Moon Rocks, Risk-Taking and How Not to Get Killed in Space
On any given day, it’s impossible to attend every single special lecture or event hosted at the University of Michigan. It’s even tough to keep track of what’s happening without feeling exhausted.
But when a Chronicle reader alerted us to astronaut Jim McDivitt‘s lecture on Friday and expressed regret that she wasn’t able to attend, that was enough to launch us into action.
It propelled us all the way to UM’s North Campus and its François-Xavier Bagnoud (FXB) building, where the aerospace engineering department is housed. An admission: Here at The Chronicle, we’re not aerospace engineers. That’s why we went with some trepidation that McDivitt’s lecture would be a difficult one, if not downright boring.
Our worries were allayed when McDivitt walked into the building’s corridor with a posse of College of Engineering folks and stopped by the sizeable permanent display there in his honor. “There’s the moon rock, yep,” he said, looking at what seemed like a small chunk of gravel encased in a clear plastic box, which was covered with a film of dust. “Come on, Tony,” he quipped, turning to Tony England, CoE’s associate dean of academic affairs. “Get this damn thing cleaned up!”
From that we learned that the 79-year-old McDivitt is 1) funny, and 2) not one to mince words. His lecture reflected those qualities, and gave his audience a window into NASA’s glory days of space exploration. Here are some highlights:
• “Flying in space is not safe and never will be.” He related some rather harrowing stories about near-misses and seat-of-the-pants fixes – or “real-time engineering” – done on various space missions. One of them involved two men with broomsticks. Seriously. (And McDivitt still has one piece of the broomstick mounted on a plaque.) Another tale involved the first space-walk mission with Ed White, when they weren’t able to close the hatch and had to work in the dark to fix it – or else face burning up on re-entry.
• The point of those stories is this: “We were risk-takers,” McDivitt says, referring to both his colleagues and the nation as a whole. Today, in sharp contrast, “we want to sue each other all the time and we want to fix blame.” It’s all about assessing risks and rewards – and these days, he said, we don’t have the moral fiber to take the kinds of risks that manned space travel entails. “I’m not sure the country today are risk-takers – except maybe in financial management.”

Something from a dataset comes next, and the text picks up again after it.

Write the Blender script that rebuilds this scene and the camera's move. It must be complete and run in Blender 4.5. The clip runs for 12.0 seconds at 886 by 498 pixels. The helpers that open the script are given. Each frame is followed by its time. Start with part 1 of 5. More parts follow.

• Ethics: The College of Engineering should take a leadership role in teaching ethics to its students, McDivitt says. They’ll encounter situations in their work and in business that will test their convictions, and they need to have high standards for dealing with ethical dilemmas.
• Fixed-wing pilots – who, McDivott says, “really know how to fly,” refer to astronauts as “garbage can pilots.” McDivott, of course, was both.
• McDivitt lived through the days when astronauts were hailed as heros and given parades upon their return. He also witnessed the nation’s decline in interest: During the last mission he led – Apollo 14, in 1971 – the crew had landed on the moon but the three major TV networks were airing baseball, golf and a soap opera. “The bloom was off the rose,” he said.
• McDivitt went to UM on an Air Force scholarship after fighting in the Korean War, and graduated in 1959 with a degree in aeronautical engineering. (One of his former professors was in the audience at Friday’s lecture.) He has served on the College of Engineering’s national advisory board, and funded an endowed scholarship for the college.
• Before his talk, McDivitt presented UM structural engineering student Heather Muñoz with one of those giant photo-opp checks for $10,000 – a prestigious scholarship awarded by the Astronaut Scholarship Foundation.